Directive:
Give again only the lines beginning with the one that contains "for path, value" and ending with the one that contains "scene.view_settings.keyframe_insert(path, frame=frame(t))"; include both of those lines.

Information supplied:
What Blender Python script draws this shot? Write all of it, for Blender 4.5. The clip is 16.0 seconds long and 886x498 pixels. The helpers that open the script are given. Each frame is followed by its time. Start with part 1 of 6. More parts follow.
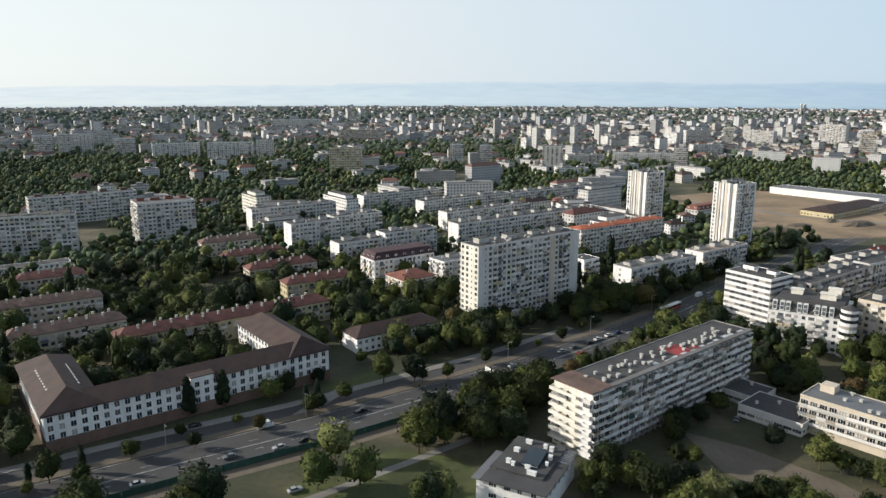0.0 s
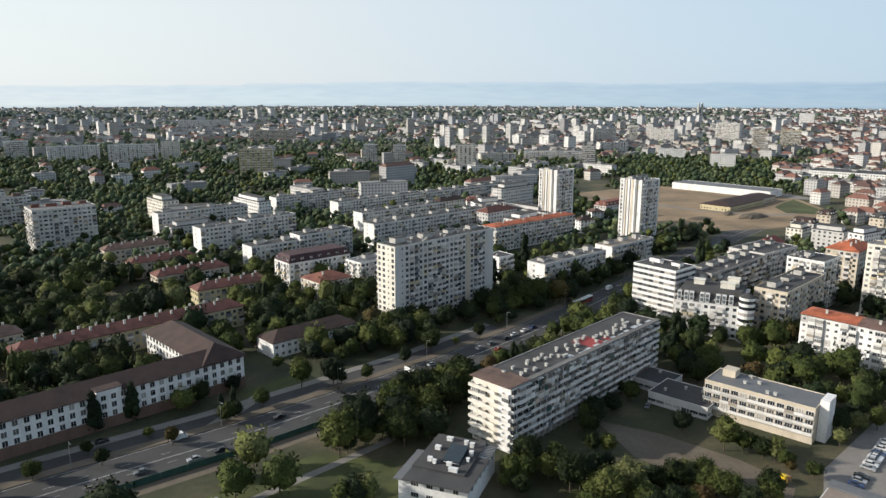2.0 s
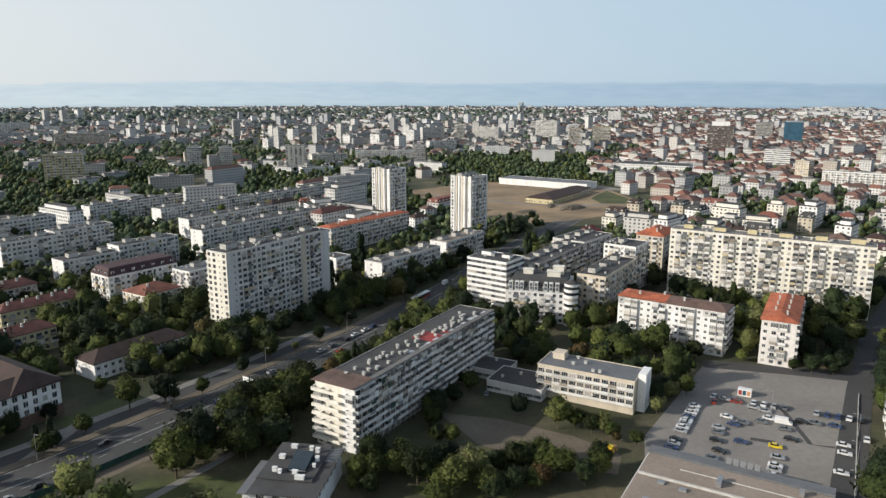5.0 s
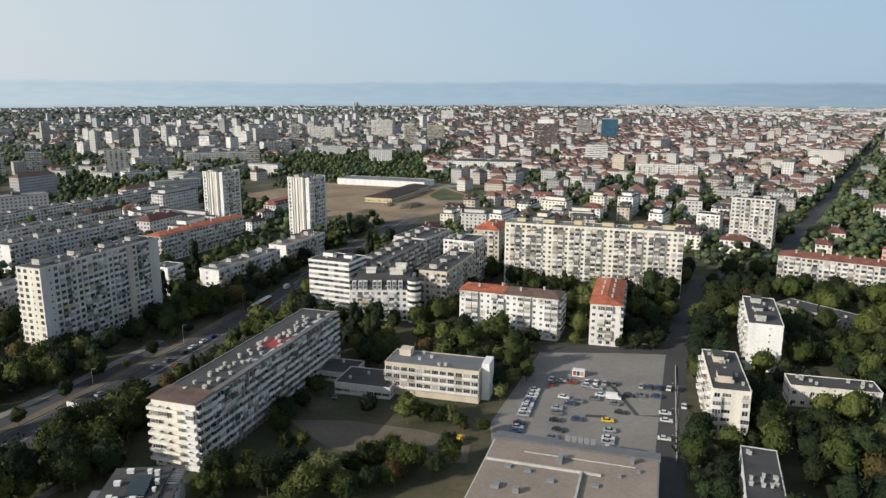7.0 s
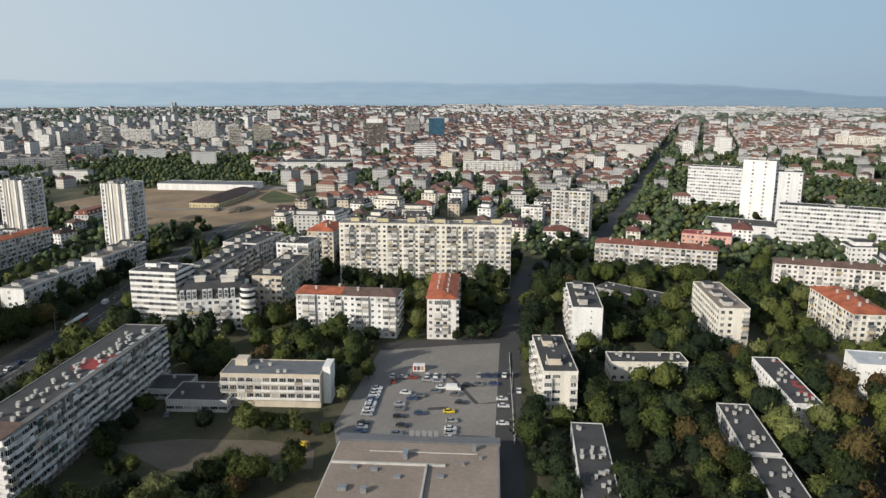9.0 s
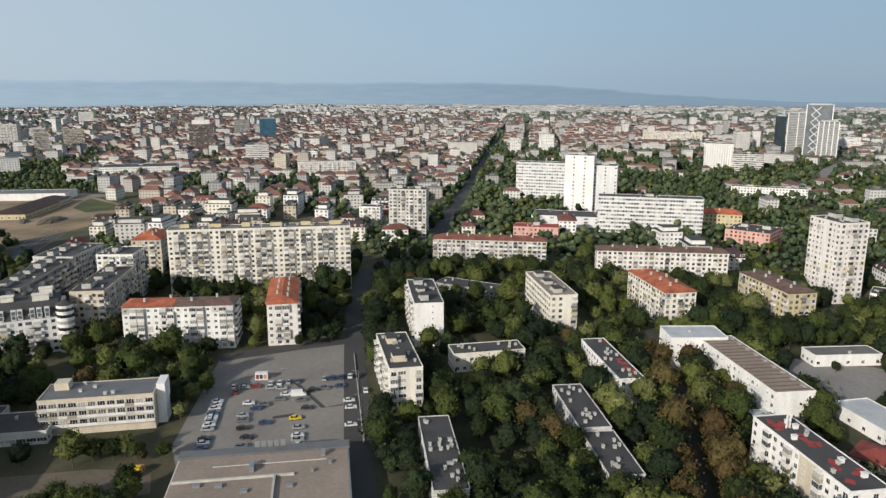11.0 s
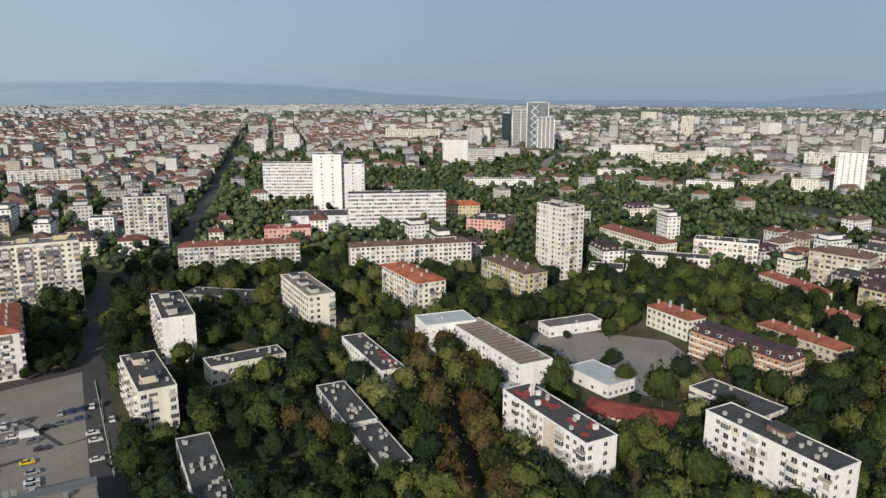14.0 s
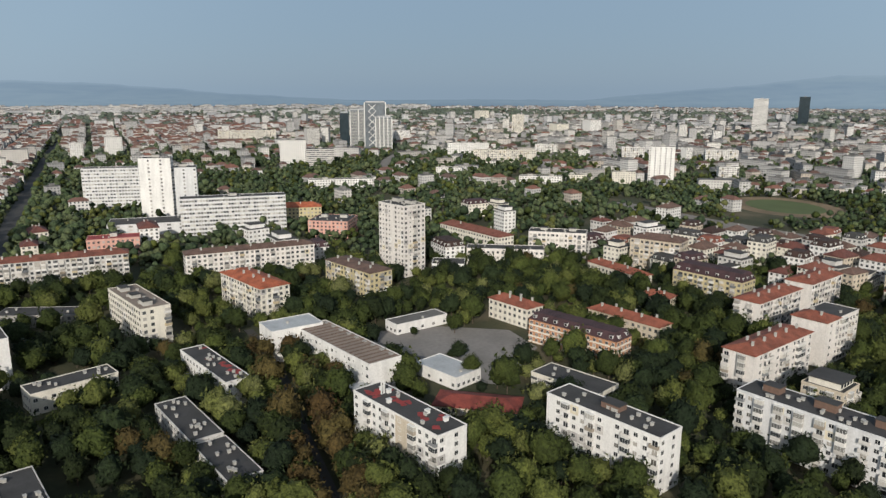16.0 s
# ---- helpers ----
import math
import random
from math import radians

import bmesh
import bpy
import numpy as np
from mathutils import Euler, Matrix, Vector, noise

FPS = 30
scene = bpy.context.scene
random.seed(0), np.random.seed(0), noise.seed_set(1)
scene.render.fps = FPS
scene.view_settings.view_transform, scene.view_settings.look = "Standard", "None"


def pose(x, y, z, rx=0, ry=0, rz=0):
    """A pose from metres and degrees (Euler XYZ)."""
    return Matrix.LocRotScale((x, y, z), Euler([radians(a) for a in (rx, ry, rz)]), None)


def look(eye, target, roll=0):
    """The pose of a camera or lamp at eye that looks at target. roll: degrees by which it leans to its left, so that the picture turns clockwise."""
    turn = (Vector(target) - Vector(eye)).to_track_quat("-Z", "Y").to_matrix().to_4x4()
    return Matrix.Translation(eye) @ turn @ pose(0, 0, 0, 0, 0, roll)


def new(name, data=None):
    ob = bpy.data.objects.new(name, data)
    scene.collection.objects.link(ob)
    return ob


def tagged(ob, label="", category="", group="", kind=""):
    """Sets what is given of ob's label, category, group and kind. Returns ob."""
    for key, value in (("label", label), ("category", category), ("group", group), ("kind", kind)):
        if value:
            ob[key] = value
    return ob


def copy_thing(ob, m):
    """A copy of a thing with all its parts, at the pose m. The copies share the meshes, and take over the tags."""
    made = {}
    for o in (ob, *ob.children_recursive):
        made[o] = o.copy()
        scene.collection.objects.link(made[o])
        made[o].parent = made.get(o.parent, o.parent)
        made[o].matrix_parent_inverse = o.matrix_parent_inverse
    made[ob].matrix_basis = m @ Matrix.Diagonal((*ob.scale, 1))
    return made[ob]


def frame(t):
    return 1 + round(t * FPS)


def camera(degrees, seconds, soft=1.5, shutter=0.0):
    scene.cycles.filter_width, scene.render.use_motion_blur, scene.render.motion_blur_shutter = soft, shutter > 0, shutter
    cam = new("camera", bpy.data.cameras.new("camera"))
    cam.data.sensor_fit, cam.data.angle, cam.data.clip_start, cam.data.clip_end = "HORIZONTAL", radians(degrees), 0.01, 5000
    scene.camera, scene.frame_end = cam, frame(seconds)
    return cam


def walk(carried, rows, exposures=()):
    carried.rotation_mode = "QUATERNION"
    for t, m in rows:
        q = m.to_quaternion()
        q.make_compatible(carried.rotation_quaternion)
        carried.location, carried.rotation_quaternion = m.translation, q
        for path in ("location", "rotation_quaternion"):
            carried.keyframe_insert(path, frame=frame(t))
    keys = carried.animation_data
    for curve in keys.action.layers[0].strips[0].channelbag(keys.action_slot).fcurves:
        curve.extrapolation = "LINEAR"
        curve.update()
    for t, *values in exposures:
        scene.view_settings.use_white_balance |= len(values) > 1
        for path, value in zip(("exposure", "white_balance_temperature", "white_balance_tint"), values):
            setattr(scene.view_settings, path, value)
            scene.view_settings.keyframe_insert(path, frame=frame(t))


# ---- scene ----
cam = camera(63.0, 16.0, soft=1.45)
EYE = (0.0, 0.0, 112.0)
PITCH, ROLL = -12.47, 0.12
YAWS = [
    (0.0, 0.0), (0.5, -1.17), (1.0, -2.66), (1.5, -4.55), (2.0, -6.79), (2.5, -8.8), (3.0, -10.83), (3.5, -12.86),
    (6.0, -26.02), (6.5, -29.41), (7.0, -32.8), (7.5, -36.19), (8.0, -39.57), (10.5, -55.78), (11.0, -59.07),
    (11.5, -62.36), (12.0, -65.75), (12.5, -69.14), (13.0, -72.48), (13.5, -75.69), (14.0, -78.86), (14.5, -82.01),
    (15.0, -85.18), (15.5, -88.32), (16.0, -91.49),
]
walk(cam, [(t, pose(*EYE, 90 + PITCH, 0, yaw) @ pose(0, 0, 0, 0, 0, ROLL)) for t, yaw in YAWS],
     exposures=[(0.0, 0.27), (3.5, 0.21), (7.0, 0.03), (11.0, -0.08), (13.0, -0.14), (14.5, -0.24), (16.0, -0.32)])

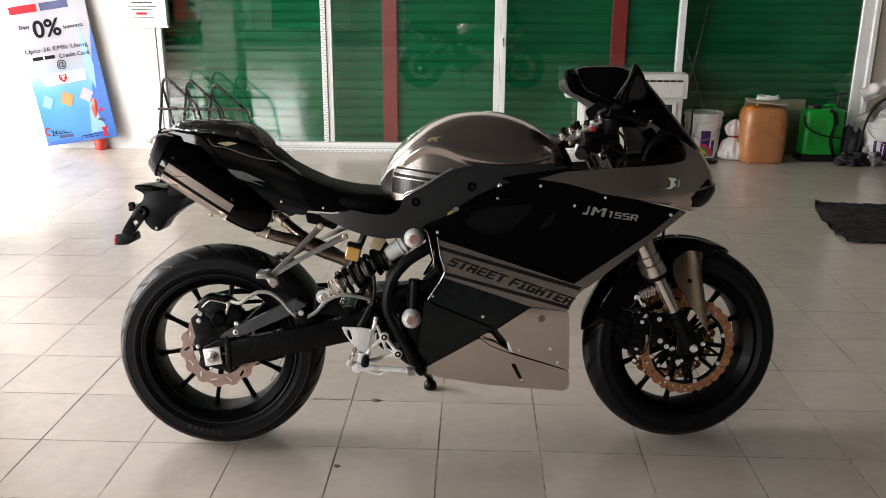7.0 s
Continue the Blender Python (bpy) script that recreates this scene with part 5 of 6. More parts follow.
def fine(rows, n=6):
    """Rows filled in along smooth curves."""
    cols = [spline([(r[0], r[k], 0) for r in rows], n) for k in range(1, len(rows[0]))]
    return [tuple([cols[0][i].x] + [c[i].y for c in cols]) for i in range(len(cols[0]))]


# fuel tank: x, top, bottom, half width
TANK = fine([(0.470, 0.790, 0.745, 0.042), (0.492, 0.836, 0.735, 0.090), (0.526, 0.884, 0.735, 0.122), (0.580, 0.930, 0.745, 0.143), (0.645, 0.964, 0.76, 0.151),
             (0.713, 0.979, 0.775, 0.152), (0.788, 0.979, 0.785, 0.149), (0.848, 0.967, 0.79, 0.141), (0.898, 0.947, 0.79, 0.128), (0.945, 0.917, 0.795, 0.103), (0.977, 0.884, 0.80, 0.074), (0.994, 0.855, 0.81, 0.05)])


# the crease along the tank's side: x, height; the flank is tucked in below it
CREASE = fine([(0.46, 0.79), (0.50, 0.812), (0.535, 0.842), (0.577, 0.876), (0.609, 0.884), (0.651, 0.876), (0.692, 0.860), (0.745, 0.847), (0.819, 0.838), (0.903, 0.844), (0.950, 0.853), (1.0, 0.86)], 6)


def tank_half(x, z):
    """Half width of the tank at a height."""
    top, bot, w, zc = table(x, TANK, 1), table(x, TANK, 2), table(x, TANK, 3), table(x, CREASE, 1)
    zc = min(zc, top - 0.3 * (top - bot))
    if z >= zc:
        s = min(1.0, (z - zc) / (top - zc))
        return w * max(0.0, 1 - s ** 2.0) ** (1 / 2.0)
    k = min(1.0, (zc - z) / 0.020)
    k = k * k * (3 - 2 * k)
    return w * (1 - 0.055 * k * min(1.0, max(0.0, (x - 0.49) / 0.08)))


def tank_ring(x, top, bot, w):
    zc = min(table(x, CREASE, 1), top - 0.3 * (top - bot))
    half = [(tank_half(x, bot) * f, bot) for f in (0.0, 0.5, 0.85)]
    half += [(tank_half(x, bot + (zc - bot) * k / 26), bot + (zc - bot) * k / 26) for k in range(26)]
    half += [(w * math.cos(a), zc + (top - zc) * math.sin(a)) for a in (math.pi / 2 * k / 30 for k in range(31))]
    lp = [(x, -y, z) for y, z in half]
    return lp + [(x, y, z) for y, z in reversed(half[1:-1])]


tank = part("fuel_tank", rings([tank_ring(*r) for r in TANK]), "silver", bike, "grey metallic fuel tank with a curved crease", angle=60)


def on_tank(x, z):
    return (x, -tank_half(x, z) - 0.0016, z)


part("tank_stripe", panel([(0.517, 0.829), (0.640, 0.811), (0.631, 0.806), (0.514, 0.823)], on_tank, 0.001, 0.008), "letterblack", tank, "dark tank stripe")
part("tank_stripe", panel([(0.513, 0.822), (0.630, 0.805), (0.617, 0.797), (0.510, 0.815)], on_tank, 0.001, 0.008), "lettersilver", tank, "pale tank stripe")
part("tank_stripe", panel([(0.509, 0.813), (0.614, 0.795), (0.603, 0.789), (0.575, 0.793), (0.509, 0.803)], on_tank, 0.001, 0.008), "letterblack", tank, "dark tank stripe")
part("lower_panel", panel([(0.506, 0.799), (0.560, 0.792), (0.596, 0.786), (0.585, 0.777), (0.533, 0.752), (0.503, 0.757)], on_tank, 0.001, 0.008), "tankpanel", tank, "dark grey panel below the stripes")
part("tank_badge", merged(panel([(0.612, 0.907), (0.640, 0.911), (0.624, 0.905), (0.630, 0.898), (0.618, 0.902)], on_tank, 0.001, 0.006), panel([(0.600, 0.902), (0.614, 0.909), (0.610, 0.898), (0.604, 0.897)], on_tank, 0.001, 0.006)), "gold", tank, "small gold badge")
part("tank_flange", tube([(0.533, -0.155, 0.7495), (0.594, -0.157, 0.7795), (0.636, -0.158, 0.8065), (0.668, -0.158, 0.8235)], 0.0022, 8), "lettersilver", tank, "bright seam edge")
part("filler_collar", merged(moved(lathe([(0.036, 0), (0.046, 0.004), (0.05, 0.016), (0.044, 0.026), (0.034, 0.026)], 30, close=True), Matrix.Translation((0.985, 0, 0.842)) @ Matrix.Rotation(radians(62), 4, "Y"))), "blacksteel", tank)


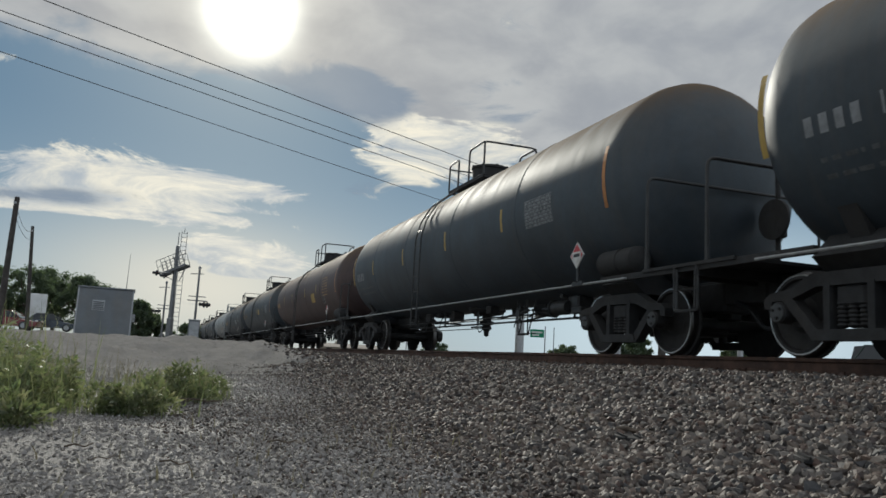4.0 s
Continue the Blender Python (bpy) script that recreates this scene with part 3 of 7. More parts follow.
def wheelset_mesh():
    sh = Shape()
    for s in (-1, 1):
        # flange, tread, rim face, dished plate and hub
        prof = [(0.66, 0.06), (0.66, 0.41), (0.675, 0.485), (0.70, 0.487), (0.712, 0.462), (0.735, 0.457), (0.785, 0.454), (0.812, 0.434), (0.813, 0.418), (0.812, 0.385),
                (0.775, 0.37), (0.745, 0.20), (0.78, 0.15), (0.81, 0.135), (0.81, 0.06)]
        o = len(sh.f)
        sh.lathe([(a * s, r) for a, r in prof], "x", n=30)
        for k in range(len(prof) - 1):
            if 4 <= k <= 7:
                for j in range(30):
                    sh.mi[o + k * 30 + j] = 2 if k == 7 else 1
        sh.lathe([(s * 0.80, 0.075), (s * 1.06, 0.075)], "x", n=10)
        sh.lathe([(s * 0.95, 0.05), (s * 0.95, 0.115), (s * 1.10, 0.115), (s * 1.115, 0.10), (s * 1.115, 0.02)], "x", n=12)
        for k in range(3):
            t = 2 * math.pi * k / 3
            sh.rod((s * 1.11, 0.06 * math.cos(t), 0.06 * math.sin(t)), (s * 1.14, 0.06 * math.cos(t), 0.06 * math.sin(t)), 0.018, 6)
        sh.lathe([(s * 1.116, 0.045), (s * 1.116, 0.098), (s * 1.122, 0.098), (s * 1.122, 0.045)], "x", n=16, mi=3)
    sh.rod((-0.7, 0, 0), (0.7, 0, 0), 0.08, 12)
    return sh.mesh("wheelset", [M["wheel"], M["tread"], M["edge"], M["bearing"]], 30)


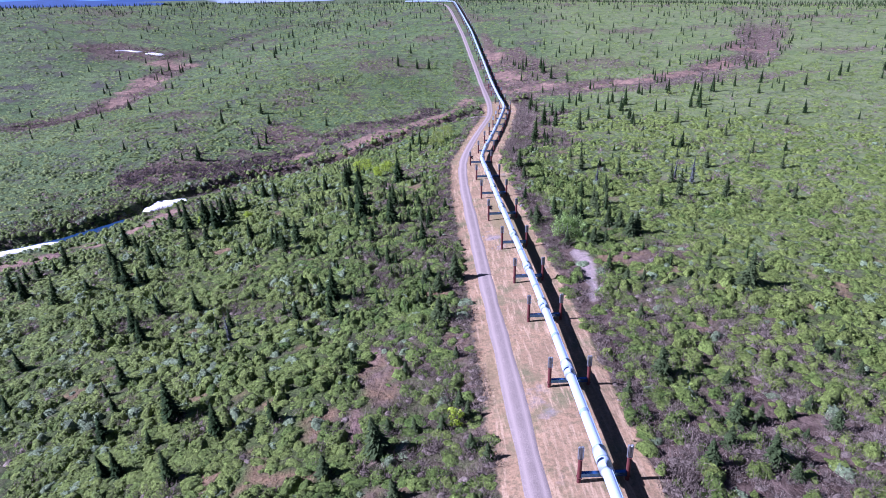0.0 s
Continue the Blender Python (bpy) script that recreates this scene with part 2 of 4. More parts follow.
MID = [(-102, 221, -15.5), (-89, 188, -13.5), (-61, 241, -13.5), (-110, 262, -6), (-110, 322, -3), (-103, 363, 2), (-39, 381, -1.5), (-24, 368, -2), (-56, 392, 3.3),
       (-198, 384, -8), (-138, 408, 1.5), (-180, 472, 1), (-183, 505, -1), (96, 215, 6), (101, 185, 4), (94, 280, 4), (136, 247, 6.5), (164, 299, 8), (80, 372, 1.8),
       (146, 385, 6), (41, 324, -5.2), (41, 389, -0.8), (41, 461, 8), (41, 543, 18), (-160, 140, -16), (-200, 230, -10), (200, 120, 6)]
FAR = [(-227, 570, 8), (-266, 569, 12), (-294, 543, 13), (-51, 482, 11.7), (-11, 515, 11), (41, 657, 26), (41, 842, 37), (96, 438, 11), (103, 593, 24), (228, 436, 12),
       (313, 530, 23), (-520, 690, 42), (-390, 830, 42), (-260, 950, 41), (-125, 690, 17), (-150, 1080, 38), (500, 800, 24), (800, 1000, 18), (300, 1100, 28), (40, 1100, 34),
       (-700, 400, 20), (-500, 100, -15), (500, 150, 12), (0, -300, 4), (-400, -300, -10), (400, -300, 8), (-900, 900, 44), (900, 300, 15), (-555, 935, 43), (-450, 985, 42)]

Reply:
        for path, value in zip(("exposure", "white_balance_temperature", "white_balance_tint"), values):
            setattr(scene.view_settings, path, value)
            scene.view_settings.keyframe_insert(path, frame=frame(t))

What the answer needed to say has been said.